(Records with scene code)
┄┄┄┄┄┄┄┄┄┄
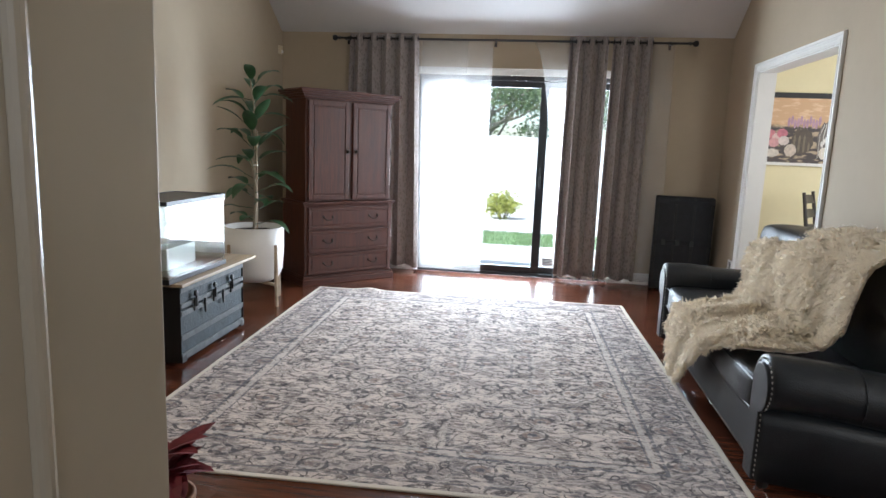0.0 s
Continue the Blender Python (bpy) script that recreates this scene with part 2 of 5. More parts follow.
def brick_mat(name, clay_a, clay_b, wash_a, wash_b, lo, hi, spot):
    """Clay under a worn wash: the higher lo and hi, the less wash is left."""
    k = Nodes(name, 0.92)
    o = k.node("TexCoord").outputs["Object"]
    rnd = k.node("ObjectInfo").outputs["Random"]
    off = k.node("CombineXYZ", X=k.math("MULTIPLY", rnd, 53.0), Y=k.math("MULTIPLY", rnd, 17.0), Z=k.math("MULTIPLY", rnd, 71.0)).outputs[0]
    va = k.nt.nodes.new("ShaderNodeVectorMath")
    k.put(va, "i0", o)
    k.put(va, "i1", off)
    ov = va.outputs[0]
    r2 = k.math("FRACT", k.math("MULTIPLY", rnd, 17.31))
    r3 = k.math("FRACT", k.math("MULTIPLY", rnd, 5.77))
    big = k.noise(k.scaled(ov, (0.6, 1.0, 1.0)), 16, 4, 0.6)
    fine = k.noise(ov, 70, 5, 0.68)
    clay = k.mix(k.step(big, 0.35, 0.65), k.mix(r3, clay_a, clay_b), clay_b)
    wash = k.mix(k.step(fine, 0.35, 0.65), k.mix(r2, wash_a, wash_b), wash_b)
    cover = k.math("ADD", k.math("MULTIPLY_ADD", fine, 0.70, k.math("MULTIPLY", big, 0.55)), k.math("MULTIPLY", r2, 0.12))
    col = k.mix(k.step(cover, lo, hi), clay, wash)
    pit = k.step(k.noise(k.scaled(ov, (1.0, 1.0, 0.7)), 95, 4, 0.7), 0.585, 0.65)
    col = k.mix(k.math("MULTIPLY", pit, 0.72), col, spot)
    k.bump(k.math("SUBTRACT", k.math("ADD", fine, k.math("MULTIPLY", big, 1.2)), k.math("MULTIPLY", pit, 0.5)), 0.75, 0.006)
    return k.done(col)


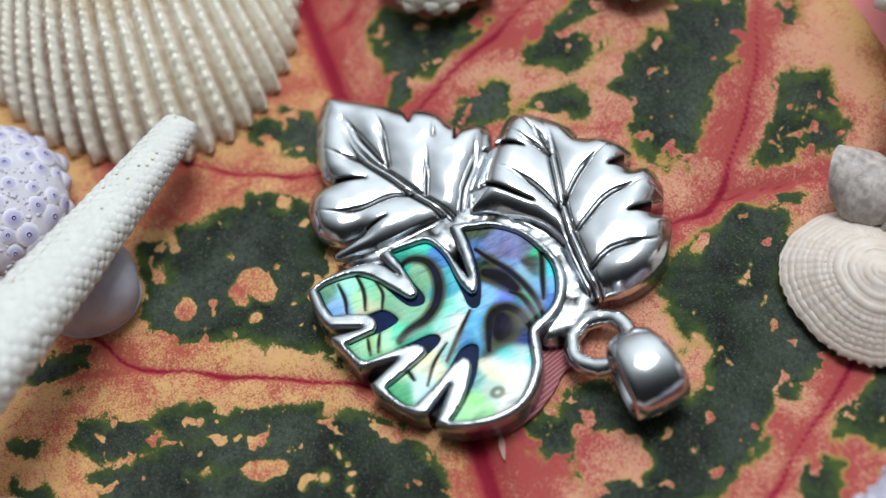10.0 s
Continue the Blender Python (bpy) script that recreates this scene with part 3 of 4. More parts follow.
┄┄┄┄┄┄┄┄┄┄
WHAT THE TASK ASKS:
Give an exact copy of the material, leaving out every picture.

SOLUTION FOR THIS TASK:
0.0 s
Continue the Blender Python (bpy) script that recreates this scene with part 2 of 5. More parts follow.
def brick_mat(name, clay_a, clay_b, wash_a, wash_b, lo, hi, spot):
    """Clay under a worn wash: the higher lo and hi, the less wash is left."""
    k = Nodes(name, 0.92)
    o = k.node("TexCoord").outputs["Object"]
    rnd = k.node("ObjectInfo").outputs["Random"]
    off = k.node("CombineXYZ", X=k.math("MULTIPLY", rnd, 53.0), Y=k.math("MULTIPLY", rnd, 17.0), Z=k.math("MULTIPLY", rnd, 71.0)).outputs[0]
    va = k.nt.nodes.new("ShaderNodeVectorMath")
    k.put(va, "i0", o)
    k.put(va, "i1", off)
    ov = va.outputs[0]
    r2 = k.math("FRACT", k.math("MULTIPLY", rnd, 17.31))
    r3 = k.math("FRACT", k.math("MULTIPLY", rnd, 5.77))
    big = k.noise(k.scaled(ov, (0.6, 1.0, 1.0)), 16, 4, 0.6)
    fine = k.noise(ov, 70, 5, 0.68)
    clay = k.mix(k.step(big, 0.35, 0.65), k.mix(r3, clay_a, clay_b), clay_b)
    wash = k.mix(k.step(fine, 0.35, 0.65), k.mix(r2, wash_a, wash_b), wash_b)
    cover = k.math("ADD", k.math("MULTIPLY_ADD", fine, 0.70, k.math("MULTIPLY", big, 0.55)), k.math("MULTIPLY", r2, 0.12))
    col = k.mix(k.step(cover, lo, hi), clay, wash)
    pit = k.step(k.noise(k.scaled(ov, (1.0, 1.0, 0.7)), 95, 4, 0.7), 0.585, 0.65)
    col = k.mix(k.math("MULTIPLY", pit, 0.72), col, spot)
    k.bump(k.math("SUBTRACT", k.math("ADD", fine, k.math("MULTIPLY", big, 1.2)), k.math("MULTIPLY", pit, 0.5)), 0.75, 0.006)
    return k.done(col)


10.0 s
Continue the Blender Python (bpy) script that recreates this scene with part 3 of 4. More parts follow.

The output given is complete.